The above graphic shows how oil price volatility impacted the actual revenues Alaska received. The two notable periods created enormous, but unsustainable revenue levels. Other than those periods, actual revenues mostly oscillated around the expectation line. Overall, Alaska received even more money than it could have dreamed. In fact, the state has already received the equivalent of $235 billion from its oil. Additionally, the money in bank outperformed expectations.

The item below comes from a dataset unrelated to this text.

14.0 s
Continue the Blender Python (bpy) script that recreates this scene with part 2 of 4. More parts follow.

If oil prices and investment returns were known in advance, those legislators could have adjusted the smoothing plan accordingly. Consequently, the improved revenue picture during the 2006-2014 time frame justified spending from savings during the 1990s. Savings would primarily occur during the high revenue years, but those saving would have to be significant. Here’s what the plan would look like:
Again, success would be visible as a flat spending line across all time (in inflation adjusted dollars). In the graphic above, you’ll notice that the revenues would have justified equitable spending of $6 billion per year in 2022 dollars. That is, properly saving in the past, would have allowed the equivalent of $6 billion per year forever (plus any revenues collected from traditional government means).
How did we do?
It turns out, we didn’t do too bad. The 90s were hard, which meant that a correct consumption smoothing plan didn’t call for much savings during that time. In reality, legislators in the 90s had no way of knowing about the record oil prices coming. So they ended up making more than their required contributions to the savings accounts (although this was purely by choosing not to dip further into savings than they did). But then, during the high revenue years that followed, legislators spent money as though oil would always by over $100 a barrel and production wouldn’t decline.

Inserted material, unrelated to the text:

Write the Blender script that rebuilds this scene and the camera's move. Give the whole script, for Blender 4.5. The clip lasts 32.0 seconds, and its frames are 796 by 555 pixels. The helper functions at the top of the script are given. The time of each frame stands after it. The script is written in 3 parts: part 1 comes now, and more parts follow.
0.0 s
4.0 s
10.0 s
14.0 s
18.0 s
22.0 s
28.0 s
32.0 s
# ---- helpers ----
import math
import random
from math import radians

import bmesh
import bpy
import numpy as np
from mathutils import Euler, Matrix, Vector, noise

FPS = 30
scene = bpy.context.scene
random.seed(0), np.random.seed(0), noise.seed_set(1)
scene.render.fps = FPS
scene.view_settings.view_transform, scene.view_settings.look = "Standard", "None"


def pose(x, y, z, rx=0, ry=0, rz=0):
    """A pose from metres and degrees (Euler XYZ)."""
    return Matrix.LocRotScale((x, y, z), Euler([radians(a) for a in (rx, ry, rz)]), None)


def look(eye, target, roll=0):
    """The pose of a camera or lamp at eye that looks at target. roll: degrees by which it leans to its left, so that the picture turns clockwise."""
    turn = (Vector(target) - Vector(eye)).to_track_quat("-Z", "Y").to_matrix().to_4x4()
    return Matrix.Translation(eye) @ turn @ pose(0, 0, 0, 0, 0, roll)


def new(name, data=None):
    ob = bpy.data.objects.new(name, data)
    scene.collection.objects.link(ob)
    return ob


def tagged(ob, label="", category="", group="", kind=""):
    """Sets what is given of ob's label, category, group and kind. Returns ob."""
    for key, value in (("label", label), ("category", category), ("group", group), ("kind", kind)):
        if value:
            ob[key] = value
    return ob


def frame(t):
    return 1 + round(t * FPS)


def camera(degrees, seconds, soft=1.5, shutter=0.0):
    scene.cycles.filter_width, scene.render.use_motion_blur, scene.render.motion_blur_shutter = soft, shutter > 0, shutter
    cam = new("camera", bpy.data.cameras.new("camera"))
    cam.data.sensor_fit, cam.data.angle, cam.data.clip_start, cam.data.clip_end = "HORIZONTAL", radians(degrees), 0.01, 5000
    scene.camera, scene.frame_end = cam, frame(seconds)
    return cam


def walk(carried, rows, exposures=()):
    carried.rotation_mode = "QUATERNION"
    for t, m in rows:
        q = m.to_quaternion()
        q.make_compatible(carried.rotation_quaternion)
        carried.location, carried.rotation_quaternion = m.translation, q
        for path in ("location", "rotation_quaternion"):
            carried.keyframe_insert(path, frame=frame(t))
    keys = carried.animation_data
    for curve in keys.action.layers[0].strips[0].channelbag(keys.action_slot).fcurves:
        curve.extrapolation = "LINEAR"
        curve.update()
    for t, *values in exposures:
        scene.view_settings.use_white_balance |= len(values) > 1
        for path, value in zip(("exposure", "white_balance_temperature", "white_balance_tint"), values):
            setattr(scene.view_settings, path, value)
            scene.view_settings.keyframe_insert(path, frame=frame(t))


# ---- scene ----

They were wrong. Oil prices cratered in 2014 and legislators could not unwind the increased spending to which Alaskans had become accustomed. Consequently, by spending more than the equitable rate Alaska fell far behind its target savings plan.
Path Forward
There is no doubt that Alaskans overspent the equitable use of funds during the 2006-2014 time frame. As a result, they are leaving a smaller than equitable endowment for future generations. Unfortunately, you can never make up for an inequitable use of funds. Trying to do so would unfairly burden the present generation for the benefit of past and future Alaskans. Instead, the right approach is to recalculate the equitable spending rate from here forward.
Doing so requires looking at the money wells already have flowing and the oil wells that are still pumping. Then, they can determine the most equitable path forward, ignoring the fact that present and future generations will not get the same benefits past Alaskans did.
The result is the green step-down line on the graphic above. That amounts to $5.07 billion in FY22, including the $1.1 billion of unrestricted oil revenues projected by the Department of Revenue and roughly $4 billion from investment earnings.
Doing so likely requires a draw beyond the POMV set out in current law. But, that’s OK. It’s perfectly equitable to future Alaskans from a consumption smoothing perspective. Higher future oil revenues offset lower investment earnings, so long as they limit the use of funds to an equitable amount.
This point highlights the weakness in the current fiscal plan (which allows a legislature to use all unrestricted oil revenues plus a percentage of the market value of their endowment fund). While it addresses limiting the use of investment earnings, it fails to account for the volatility of oil revenues. The approach we used here fixes that problem by converting future oil revenues into their net present value, then including that value in the POMV calculation.
If you really want to convert oil wells to money wells, you have to do so proactively. That requires a change in the way we think about annual cash flows. Rather than simply saving a small chunk of revenues as they flow in, we have to transform those oil wells before they start declining.